Information provided:

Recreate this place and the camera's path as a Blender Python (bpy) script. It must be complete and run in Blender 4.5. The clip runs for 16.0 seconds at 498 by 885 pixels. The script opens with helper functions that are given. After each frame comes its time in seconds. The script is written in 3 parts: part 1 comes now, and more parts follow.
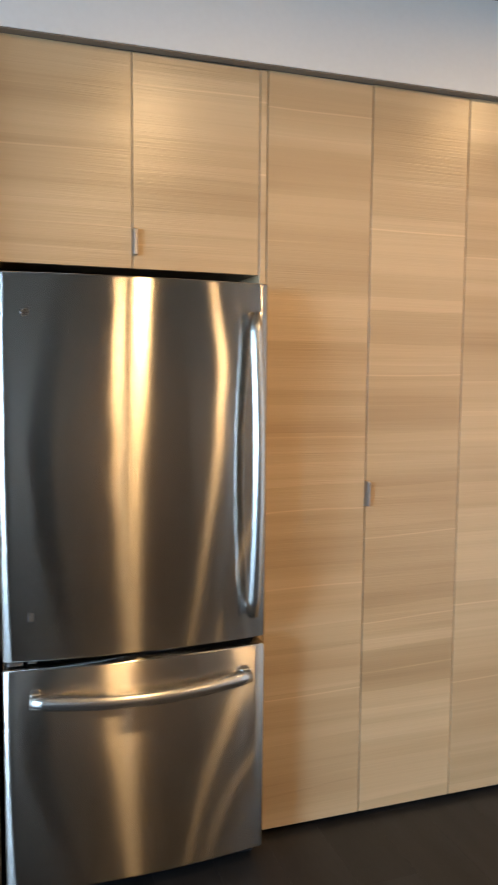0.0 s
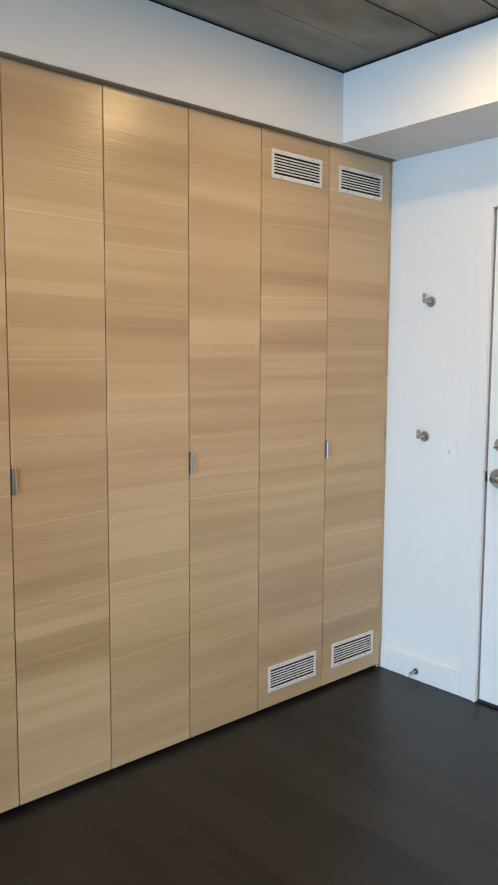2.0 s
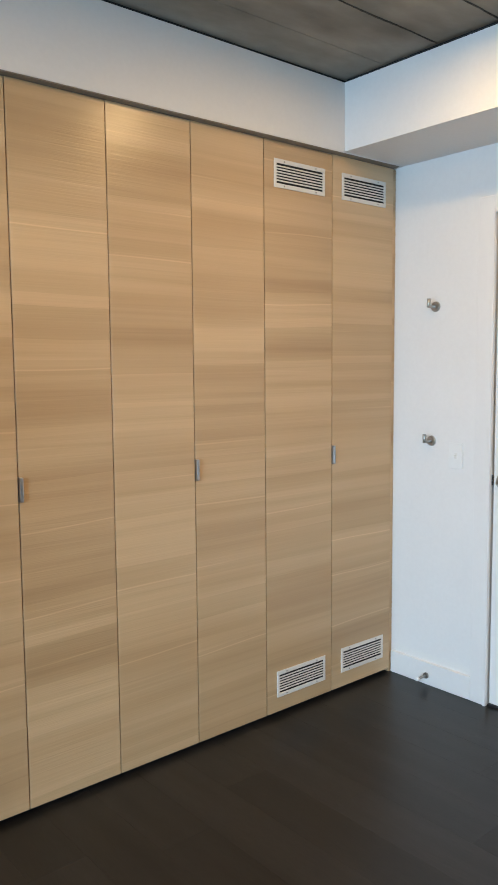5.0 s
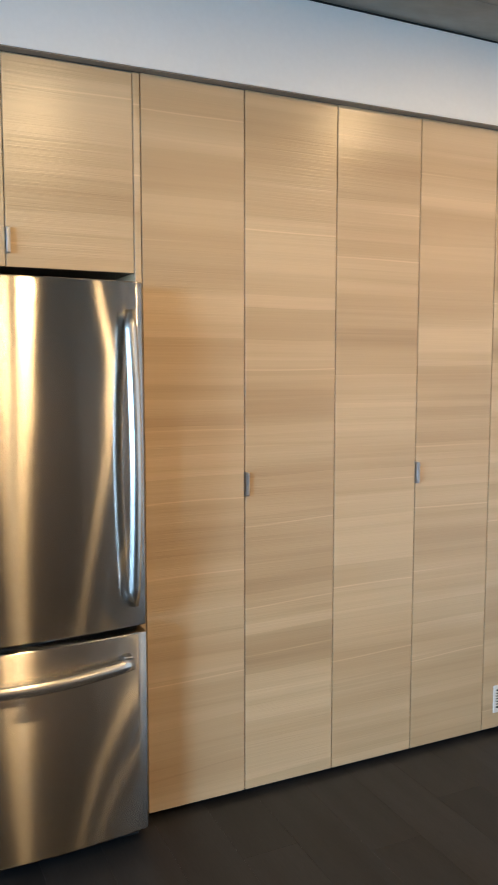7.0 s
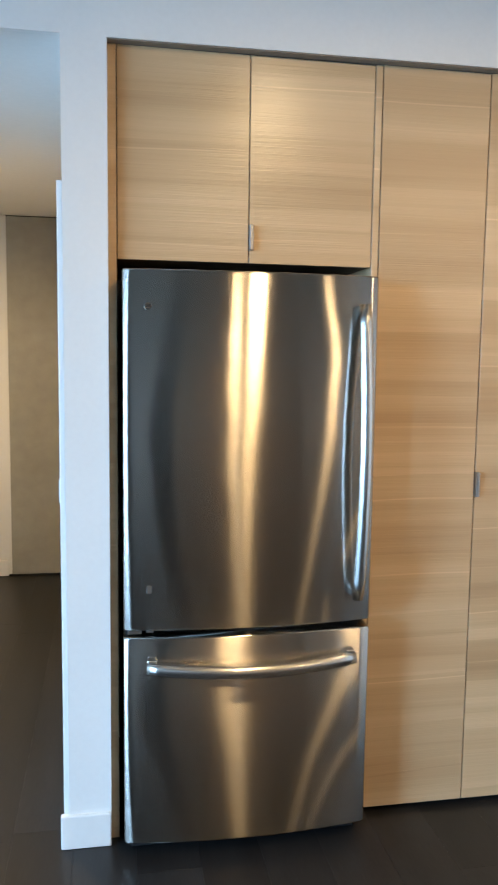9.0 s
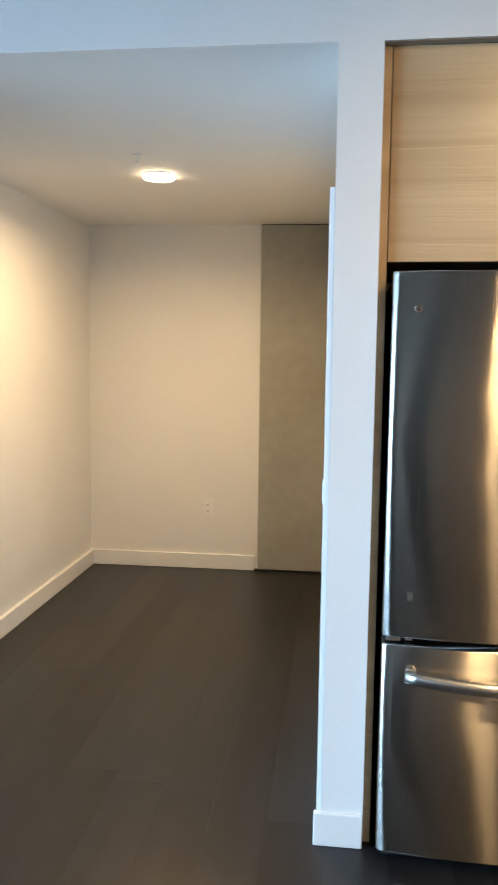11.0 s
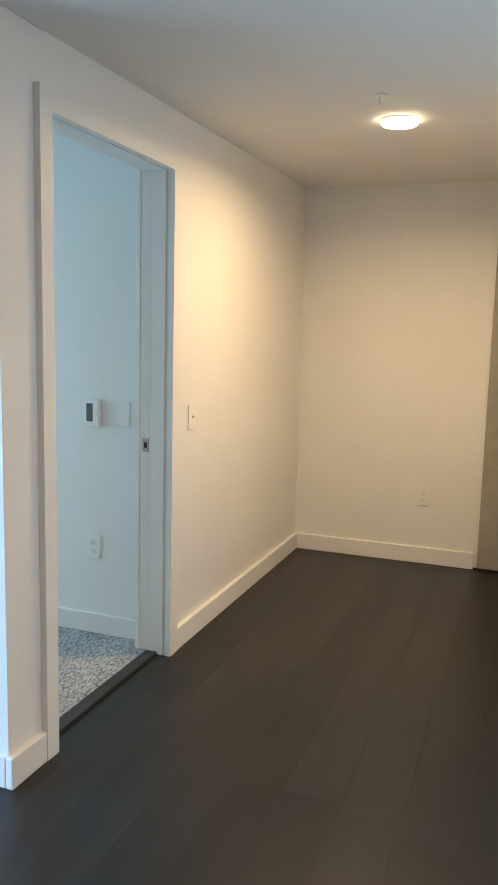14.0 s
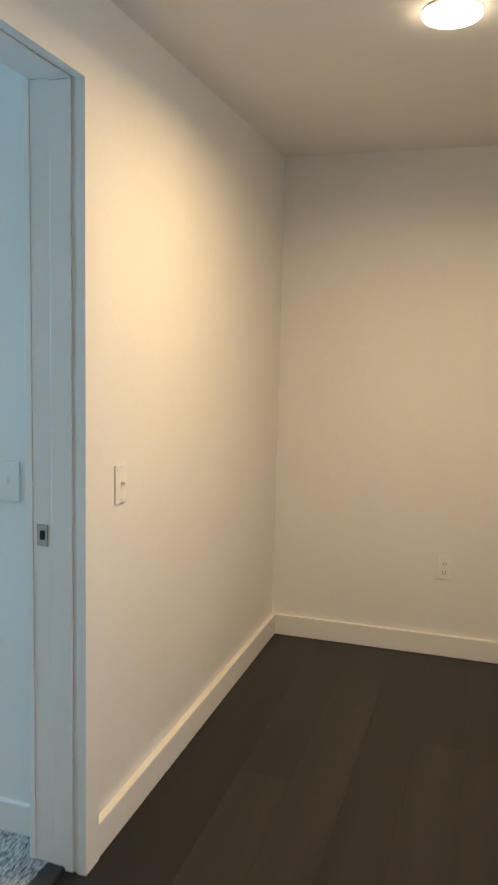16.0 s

Problem:
Repeat the material exactly as it reads, without any of its pictures.

The output:
Recreate this place and the camera's path as a Blender Python (bpy) script. It must be complete and run in Blender 4.5. The clip runs for 16.0 seconds at 498 by 885 pixels. The script opens with helper functions that are given. After each frame comes its time in seconds. The script is written in 3 parts: part 1 comes now, and more parts follow.
0.0 s
2.0 s
5.0 s
7.0 s
9.0 s
11.0 s
14.0 s
16.0 s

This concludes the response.